Key Points
- Ford expects multi-year tailwinds from product mix improvements, cost discipline, and normalization in key markets.
- Commercial vehicles and hybrids are emerging as core profit drivers, offsetting volatility in EV demand.
- Macro conditions and policy dynamics could amplify or constrain execution over the next several years.
Ford Motor Company is positioning itself for what management describes as “significant tailwinds” over the coming years, as the automaker aligns its strategy with shifting consumer demand and a more pragmatic approach to electrification. The outlook comes as global auto markets recalibrate after years of supply disruptions, inflation pressures, and uneven EV adoption.
Product Mix and Operational Leverage Take Center Stage
One of the most important tailwinds for Ford lies in its evolving product mix. The company has increasingly emphasized commercial vehicles, trucks, and hybrids, segments that historically deliver higher margins and more stable demand than entry-level passenger cars. Ford Pro, its commercial division, continues to benefit from fleet demand, software services, and aftersales revenue, providing a recurring income stream less sensitive to consumer sentiment.
Operationally, Ford has focused on cost discipline and manufacturing efficiency after a period marked by supply chain disruptions.
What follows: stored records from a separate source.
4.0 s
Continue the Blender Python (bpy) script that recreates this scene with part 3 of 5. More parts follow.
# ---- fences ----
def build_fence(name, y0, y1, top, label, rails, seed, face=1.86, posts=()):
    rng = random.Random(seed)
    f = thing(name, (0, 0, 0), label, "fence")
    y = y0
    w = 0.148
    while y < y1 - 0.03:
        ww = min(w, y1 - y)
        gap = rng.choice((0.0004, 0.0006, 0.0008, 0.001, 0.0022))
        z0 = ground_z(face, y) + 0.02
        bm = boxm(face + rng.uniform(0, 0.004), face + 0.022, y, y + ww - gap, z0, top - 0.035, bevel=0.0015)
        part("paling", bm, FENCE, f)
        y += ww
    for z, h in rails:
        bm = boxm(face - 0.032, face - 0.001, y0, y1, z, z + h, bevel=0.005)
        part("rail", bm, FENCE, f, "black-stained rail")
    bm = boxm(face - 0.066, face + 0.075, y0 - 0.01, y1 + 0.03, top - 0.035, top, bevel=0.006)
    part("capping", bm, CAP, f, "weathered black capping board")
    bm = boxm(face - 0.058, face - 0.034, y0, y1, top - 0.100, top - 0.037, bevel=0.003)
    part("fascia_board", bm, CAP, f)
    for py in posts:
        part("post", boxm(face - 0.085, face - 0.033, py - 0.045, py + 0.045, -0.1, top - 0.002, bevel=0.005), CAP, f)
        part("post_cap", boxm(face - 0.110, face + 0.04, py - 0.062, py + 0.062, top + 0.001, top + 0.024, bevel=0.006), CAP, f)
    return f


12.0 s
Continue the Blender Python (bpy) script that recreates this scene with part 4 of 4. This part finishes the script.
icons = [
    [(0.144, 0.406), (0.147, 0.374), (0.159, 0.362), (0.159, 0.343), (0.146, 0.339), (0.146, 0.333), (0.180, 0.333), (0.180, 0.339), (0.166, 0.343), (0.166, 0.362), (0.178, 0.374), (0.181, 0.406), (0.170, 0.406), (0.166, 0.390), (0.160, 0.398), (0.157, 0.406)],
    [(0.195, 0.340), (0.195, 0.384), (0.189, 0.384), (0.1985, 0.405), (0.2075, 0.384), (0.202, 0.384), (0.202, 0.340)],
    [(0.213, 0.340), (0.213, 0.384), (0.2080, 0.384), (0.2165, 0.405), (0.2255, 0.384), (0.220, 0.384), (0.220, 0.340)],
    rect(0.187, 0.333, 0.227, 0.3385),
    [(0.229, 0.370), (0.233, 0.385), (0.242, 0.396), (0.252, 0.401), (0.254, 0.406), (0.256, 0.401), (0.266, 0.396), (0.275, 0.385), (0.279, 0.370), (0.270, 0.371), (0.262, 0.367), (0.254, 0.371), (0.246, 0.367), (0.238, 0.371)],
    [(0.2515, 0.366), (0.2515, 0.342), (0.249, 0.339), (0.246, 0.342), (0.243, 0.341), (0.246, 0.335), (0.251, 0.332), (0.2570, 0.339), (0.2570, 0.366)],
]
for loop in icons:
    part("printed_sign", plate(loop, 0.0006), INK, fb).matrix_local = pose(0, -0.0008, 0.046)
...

As production normalizes and inventories stabilize, incremental volume is expected to flow more directly to the bottom line. This operating leverage is particularly important in a market where pricing power is moderating but demand for utility-focused vehicles remains resilient.
A More Measured Electrification Strategy
Unlike some peers that pursued aggressive, front-loaded electric vehicle expansion, Ford has shifted toward a more balanced electrification roadmap. While EVs remain a strategic pillar, the company has acknowledged slower near-term adoption in certain markets and has adjusted capital allocation accordingly. This recalibration reduces financial strain and allows Ford to prioritize profitability over pure unit growth.
Hybrids have emerged as a critical bridge technology, appealing to consumers seeking fuel efficiency without full reliance on charging infrastructure. This positioning aligns with global trends, particularly outside major urban centers. For investors, the approach signals reduced execution risk compared with all-in EV strategies that remain heavily exposed to policy incentives and consumer confidence.
Macro Tailwinds and Market Resonance
Ford’s outlook is also shaped by broader macroeconomic dynamics. Easing supply constraints, more predictable commodity costs, and the potential for lower interest rates over time could support vehicle affordability and financing activity. While rates remain elevated, any stabilization or gradual easing would disproportionately benefit automakers reliant on consumer credit.
In equity markets, traditional auto manufacturers have often lagged high-growth technology names, but improved cash flow visibility and disciplined capital allocation can shift investor perception. For Israeli and global investors with exposure to industrial and cyclical equities, Ford represents a case study in how legacy manufacturers adapt to structural change without abandoning core strengths.
That said, risks remain. Competitive pressure from global automakers, pricing competition in EVs, and geopolitical uncertainty affecting supply chains could challenge execution. Additionally, regulatory shifts related to emissions and trade policies may alter cost structures across regions.
Looking ahead, markets will watch margin trends, hybrid and commercial sales growth, and capital spending discipline as key indicators of whether Ford’s anticipated tailwinds materialize. Opportunities lie in leveraging scale, software-driven services, and pragmatic electrification, while risks center on macro volatility and shifting consumer preferences. If execution aligns with strategy, Ford’s outlook suggests a period of stabilization and potential re-rating rather than cyclical decline.